Graff has given himself so much ground to cover that he can hardly pause to tell us what he makes of it, which gives this 544-page doorstop an oddly hurried feel. The reader of UFO is like a person on a speed-walking tour of a strange and enormous house, led by an unflappable docent: "And here is the room where the livestock were mutilated ... Quickly, now, on to the master suite, where the thing happened with the orbs..." The subject matter is objectively fascinating, yet a feeling of inert muchness prevails.
And there is so much muchness in here — the search for water on Mars, the psychology of people who claim to have been abducted by aliens, the long and mostly futile hunt for extraterrestrial radio signals, the origins of life on Earth, the UFO-obsessed lead singer of Blink-182 — that Graff can't quite coax a coherent thesis out of it beyond the obvious: Yep, there's probably something out there.

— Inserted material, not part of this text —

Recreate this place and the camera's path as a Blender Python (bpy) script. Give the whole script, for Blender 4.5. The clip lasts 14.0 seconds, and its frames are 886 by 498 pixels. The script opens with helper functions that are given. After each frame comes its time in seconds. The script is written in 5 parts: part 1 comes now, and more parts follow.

Despite the widening circles of global interest and the increasingly illustrious scientific names associated with the search for extraterrestrial intelligence, J. Allen Hynek still found the hunt for UFOs here on Earth an isolating experience — the subject still raised more eyebrows and snickers from "serious" scientists than Hynek felt he deserved, and, too often, he wasn't even sure how he felt about the entire phenomena himself. Whatever brusque dismissals he'd once been inclined to make at the start of his work with the air force had faded into more uncertainty as the years passed. It really seemed to him that there was something out there, mysteries he couldn't explain — "UFOs had been reported in more than 140 countries," his biographer later noted, "and there was confoundingly little variety in the types of objects reported: what witnesses described seeing in the skies above Rio were essentially identical to what was being reported by witnesses in Turkey, Canada, France, and Japan, as though they were all manufactured on the same UFO assembly line."